The Interfacial Physics Group

Abstract

Our studies on a series of non-Newtonian fluids suggest looking at dynamic wetting from a new perspective. Flow in the wedge-like region near the moving contact line demands that shear rates increase to very high values as the contact line is approached. Thus, somewhere in the flow field, molecular relaxations in the fluid will be unable to relax, leading to non-Newtonian behavior on some small scale near the contact line. This is crucial because in dynamic wetting, behavior at a very small, micron scale has impact on wetting behavior at the submillimeter and millimeter scale where fluid behavior must be precisely controlled in many applications.
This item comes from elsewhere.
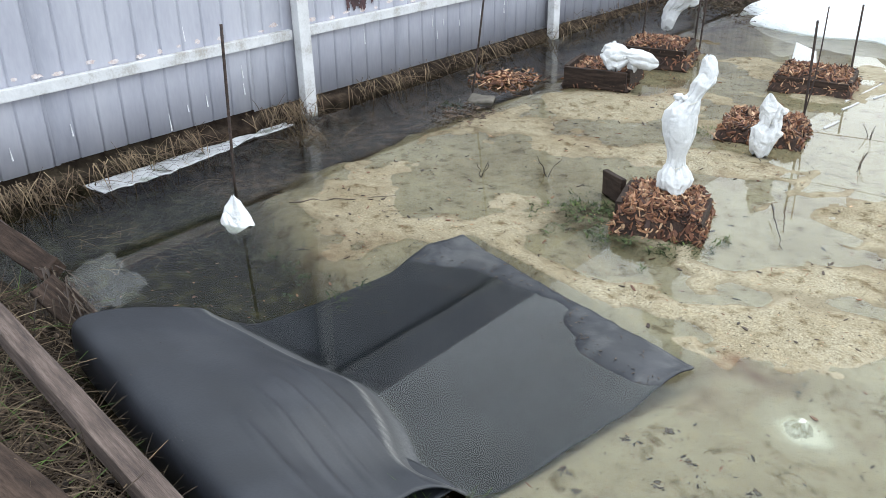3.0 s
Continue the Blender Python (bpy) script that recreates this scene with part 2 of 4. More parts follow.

We find that non-Newtonian fluids dominated by shear thinning reduce viscous bending near the contact line while fluids dominated by elasticity increase the bending, compared to a Newtonian fluid with the same zero shear viscosity. These changes in the viscous bending can, in turn, impact the dependence of the dynamic contact angle on capillary number (Ca), changing it from the classic ωo ~ Ca1/3 exhibited by Newtonian fluids. We find that even fluids with such short relaxation times and undetectable non-Newtonian behavior in their rheological characterization, do not show dynamic wetting described by models that assume Newtonian behavior. Our work suggests a modified flow field with a region of non-Newtonian behavior intervening between the region at shortest length scales where the classical contact line singularity is alleviated and the region far from the contact line where viscous forces just begin to become significant.